Republicans don’t view passenger rail as energy-efficient travel that could only exist with public funds, but a sign of government mismanagement. Mitt Romney, while campaigning in 2012, said, “The subsidy for Amtrak, I would eliminate that.” But passenger rail, particularly the dream of bullet trains nationwide, is exactly the kind of project that necessitates government assistance—just like the transcontinental railroad did. Conservatives may liken it to a boondoggle, but California is constructing the nation’s first bullet train, at an estimated cost of $68 billion, with federal subsidies making up $3.3 billion of the secured funding. Amtrak puts estimates of the amount needed for an East Coast high-speed rail route at upwards of $110 billion. The private sector won’t take the risk on such a high startup cost. Yet, the House appropriations bill is clear: Not only does Amtrak receive less money, but “no funding is provided for high-speed rail.”

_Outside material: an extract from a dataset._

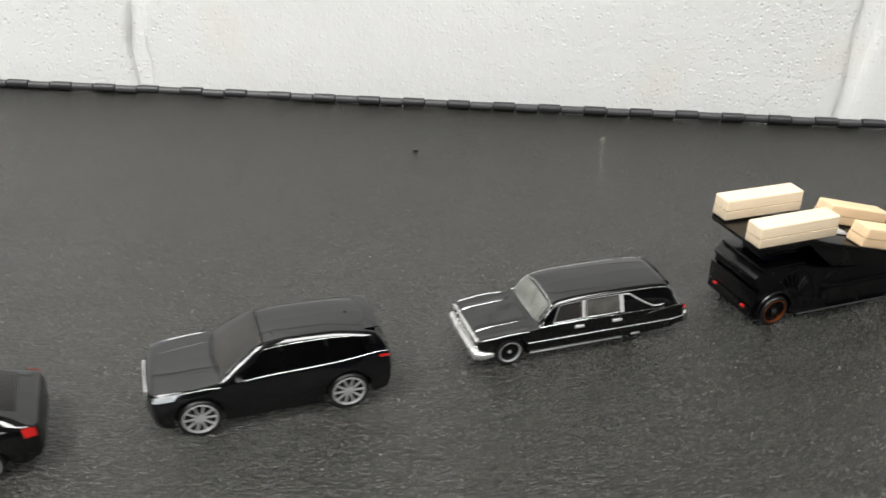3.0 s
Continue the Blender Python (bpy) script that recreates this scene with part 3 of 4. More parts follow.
# ---- black sporting estate ----
def estate():
    root = car_root("toy_estate_car", "gloss black toy sports estate car with dark wheels", (-0.1753, -0.3405), 22.0, 13.4, wide=1.12)
    st = [
        (-15.0, 4.9, 4.6, 6.3, 5.2, 7.2, 4.8, 7.5, 3.8, 7.8),
        (-14.5, 4.2, 6.6, 6.4, 7.4, 8.0, 6.8, 8.4, 5.4, 8.8),
        (-13.6, 3.5, 8.8, 6.5, 9.8, 8.9, 9.0, 9.4, 7.0, 9.9),
        (-12.2, 2.9, 10.8, 6.6, 11.7, 9.9, 10.7, 10.4, 8.0, 10.9),
        (-9.0, 2.4, 12.3, 7.0, 13.0, 11.0, 11.9, 11.2, 8.8, 11.8),
        (0.0, 2.2, 12.9, 8.0, 13.9, 12.2, 12.6, 12.2, 9.4, 12.7),
        (5.0, 2.1, 13.0, 8.0, 13.7, 12.6, 12.6, 12.7, 10.4, 13.2),
        (8.2, 2.1, 13.0, 8.0, 13.6, 12.9, 12.4, 13.4, 11.5, 14.0),
        (13.0, 2.1, 13.0, 8.0, 13.5, 13.0, 12.3, 16.2, 11.1, 17.2),
        (19.0, 2.1, 13.0, 8.0, 13.5, 13.1, 12.2, 19.0, 10.4, 20.4),
        (28.0, 2.1, 13.0, 8.0, 13.5, 13.2, 12.2, 20.2, 10.3, 22.2),
        (37.0, 2.1, 13.0, 8.2, 13.8, 13.5, 12.5, 20.0, 10.1, 21.8),
        (45.0, 2.3, 13.0, 8.6, 14.1, 14.0, 12.8, 18.7, 9.9, 20.1),
        (51.0, 2.8, 12.6, 9.2, 13.7, 14.4, 12.4, 16.6, 9.6, 17.6),
        (54.2, 3.4, 12.0, 9.4, 13.0, 14.3, 11.8, 15.0, 9.6, 15.7),
        (55.8, 4.0, 11.2, 9.4, 12.2, 13.8, 11.2, 14.2, 9.4, 14.6),
        (56.8, 5.0, 9.8, 9.0, 10.8, 12.6, 10.0, 13.0, 8.6, 13.3),
    ]
    sh = Shell(st, [(0, 5.4, 6.2), (42.2, 5.4, 6.2)])
    part("body", sh.body(), GLOSS, root)
    part("chassis", slab(bmesh.new(), -10, 55, -8.6, 8.6, 1.9, 7.0, 0.8), FLATBLACK, root)
    part("seat_trim", sh.top_pane(7.9, 18.5, 0.86, 0.88, 0.36, 2.2, 16, 14), TAN, root)
    pane("windscreen", sh.top_pane(7.7, 18.7, 0.9, 0.92, 0.62, 2.4, 16, 14), SMOKE, root, "smoked windscreen over a tan interior")
    part("scuttle", sh.top_pane(6.7, 8.0, 0.96, 0.94, 0.1, 2.5, 6, 14), FLATBLACK, root, "dark slot under the windscreen")
    part("screen_head", tube(bmesh.new(), [(19.0, y, sh.top_z(19.0, y) + 0.12) for y in np.linspace(-9.4, 9.4, 11)], 0.2, 6), FLATBLACK, root)
    pane("sunroof", sh.top_pane(20.6, 42, 0.84, 0.84, 0.14, 0.5), ROVER, root, "gloss black roof panel")
    pane("rear_window", sh.top_pane(46.0, 51.6, 0.86, 0.8, 0.14, -1.0), SMOKE, root, "smoked rear window")
    for s in (1, -1):
        for low, high in (((13.0, 24.6), (18.6, 24.6)), ((25.8, 46.0), (25.8, 40.5))):
            part("door_trim", sh.side_pane(low, high, 0.2, 0.8, 0.15, s), GREYTRIM if low[0] > 20 else BLUESEAT, root)
            pane("side_window", sh.side_pane(low, high, 0.17, 0.83, 0.32, s), SMOKE, root, "smoked side window")
        part("window_trim", sh.strip(10, 49, 0.06, 4, 0.08, s), SILVER, root, "thin bright window strip")
        part("sill", tube(bmesh.new(), [(7.2, -s * 13.2, 2.8), (35.0, -s * 13.2, 2.6)], 0.2, 6), FLATBLACK, root)
        for x in (24.0, 36.6):
            part("door_handle", slab(bmesh.new(), x, x + 2.2, -s * 13.55 - 0.35, -s * 13.55 + 0.35, 10.6, 11.3, 0.2), CHROME, root, "bright door handle")
        part("screen_edge", tube(bmesh.new(), [(x, s * sh.row(x)[7] * 0.92, sh.top_z(x, sh.row(x)[7] * 0.92) + 0.5) for x in np.linspace(9.8, 18.8, 12)], 0.26, 6), FLATBLACK, root)
        mirror = slab(bmesh.new(), 12.6, 14.8, -s * 13.5 - 1.2, -s * 13.5 + 1.2, 13.2, 14.8, 0.55, 3)
        part("door_mirror", mirror, GLOSS, root)
        part("headlight", sh.side_pane((-11.6, -6.0), (-10.6, -4.6), 0.84, 0.98, 0.12, s, 3), LAMP, root, "bright swept headlamp")
        part("lamp_lens", sh.side_pane((-10.2, -8.2), (-9.9, -7.9), 0.62, 0.8, 0.15, s, 3, 3), LAMP, root)
        part("lamp_base", sh.side_pane((-11.8, -10.2), (-11.6, -9.8), 0.3, 0.4, 0.15, s, 3, 3), SILVER, root)
        part("tail_light", sh.side_pane((53.4, 56.2), (52.8, 56.0), 0.45, 0.98, 0.15, s, 3), RED, root, "red wrap-around tail lamp")
    for x in (20.2, 31.5, 42.2):
        part("roof_joint", tube(bmesh.new(), [(x, y, sh.top_z(x, y) + 0.1) for y in np.linspace(-8.6, 8.6, 11)], 0.13, 6), FLATBLACK, root)
    part("boot_lip", slab(bmesh.new(), 55.6, 56.8, -9.0, 9.0, 12.1, 12.8, 0.25), GLOSS, root)
    part("spoiler", tube(bmesh.new(), [(46.5, -9.2, 18.2), (50.2, -8.4, 17.0), (51.4, 0, 17.6), (50.2, 8.4, 17.0), (46.5, 9.2, 18.2)], [0.2, 0.25, 0.25, 0.25, 0.2], 8), GLOSS, root)
    part("grille", slab(bmesh.new(), -15.0, -12.6, -6.8, 6.8, 3.7, 6.4, 0.5), FLATBLACK, root)
    for k in range(4):
        part("grille_bar", slab(bmesh.new(), -15.1, -14.8, -5.2, 5.2, 3.95 + k * 0.48, 4.12 + k * 0.48, 0.05), STEEL_BLACK, root)
    for s in (1, -1):
        part("lamp_strip", tube(bmesh.new(), [(-14.2, s * 7.6, 6.6), (-13.4, s * 9.4, 6.8), (-12.0, s * 11.1, 7.0)], 0.16, 6), LAMP, root, "thin bright lamp strip")
        part("intake_edge", tube(bmesh.new(), [(-14.2, s * 7.2, 5.9), (-13.4, s * 9.2, 6.0), (-12.0, s * 11.0, 6.1)], 0.14, 6), GLOSS, root)
        part("fender_line", tube(bmesh.new(), [(x, s * (9.2 + 0.12 * x * (x < 4)), sh.top_z(x, 9.0) + 0.02) for x in np.linspace(-9, 7, 12)], 0.05, 6), GLOSS, root)
    for z in (3.6, 4.5, 5.4, 6.3):
        part("bumper_slat", tube(bmesh.new(), [(-11.0, -12.45, z), (-12.2, -11.5, z), (-13.6, -9.6, z), (-14.5, -7.2, z), (-15.0, -5.0, z), (-15.1, 0, z), (-15.0, 5.0, z), (-14.5, 7.2, z), (-13.6, 9.6, z), (-12.2, 11.5, z), (-11.0, 12.45, z)], 0.42, 8), FLATBLACK, root)
    part("number_plate", slab(bmesh.new(), -15.2, -14.8, -2.5, 2.5, 6.0, 7.2, 0.1), FLATBLACK, root)
    part("hood_slot", slab(bmesh.new(), -13.0, -11.8, -5.2, 5.2, 10.2, 11.1, 0.25), FLATBLACK, root)
    part("lip_spoiler", tube(bmesh.new(), [(-10.8, -12.2, 3.0), (-13.3, -9.4, 3.0), (-14.6, -5, 3.2), (-14.9, 0, 3.3), (-14.6, 5, 3.2), (-13.3, 9.4, 3.0), (-10.8, 12.2, 3.0)], 0.35, 6), GLOSS, root)
    for s in (1, -1):
        part("side_intake", slab(bmesh.new(), -13.5, -11.8, s * 9.0 - 1.4, s * 9.0 + 1.4, 4.0, 5.6, 0.3), FLATBLACK, root)
        part("fog_strip", slab(bmesh.new(), -13.3, -12.2, s * 9.5 - 1.0, s * 9.5 + 1.0, 7.3, 7.7, 0.1), LAMP, root)
        part("hood_crease", tube(bmesh.new(), [(x, s * (4.2 + 0.14 * x), sh.top_z(x, 4.2 + 0.14 * x) - 0.05) for x in np.linspace(-11, 8, 12)], 0.06, 6), GLOSS, root)
    axle_pair(root, 0, 13.6, 5.5, 4.4, 4.3, "ring", SILVER)
    axle_pair(root, 42.2, 13.6, 5.5, 4.4, 4.3, "ring", SILVER)
    for ob in [o for o in root.children if o.name.split(".")[0] == "wheel"]:
        s = -1 if ob.location.y < 0 else 1
        for k in range(10):
            bm = slab(bmesh.new(), 0.6, 3.8, s * 1.9 - 0.15, s * 1.9 + 0.15, -0.16, 0.16, 0.05)
            bmesh.ops.rotate(bm, cent=(0, 0, 0), matrix=Matrix.Rotation(k * math.tau / 10, 3, "Y"), verts=bm.verts)
            part("spoke", bm, STEEL_BLACK, ob)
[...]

In April, the National Journal cited conservative funding battles as a main reason why America struggles to keep its rail functional and lags so far behind Western Europe and East Asia, which have faster, more efficient trains. Tea Party Republicans are responsible for shuttering the 2009 stimulus’ $8 billion in funds to connect 80 percent of the country to high-speed trains—the bulk of which would have gone to California, Florida, Wisconsin, and Ohio. But when Republican governors Rick Scott, Scott Walker, and John Kasich swept into office in three of the four states, they rejected the hundreds  of millions of dollars in federal money. The funds were redirected to other transportation upgrades. But Walker later changed his mind, deciding that his state could use $150 million for Amtrak upgrades after all.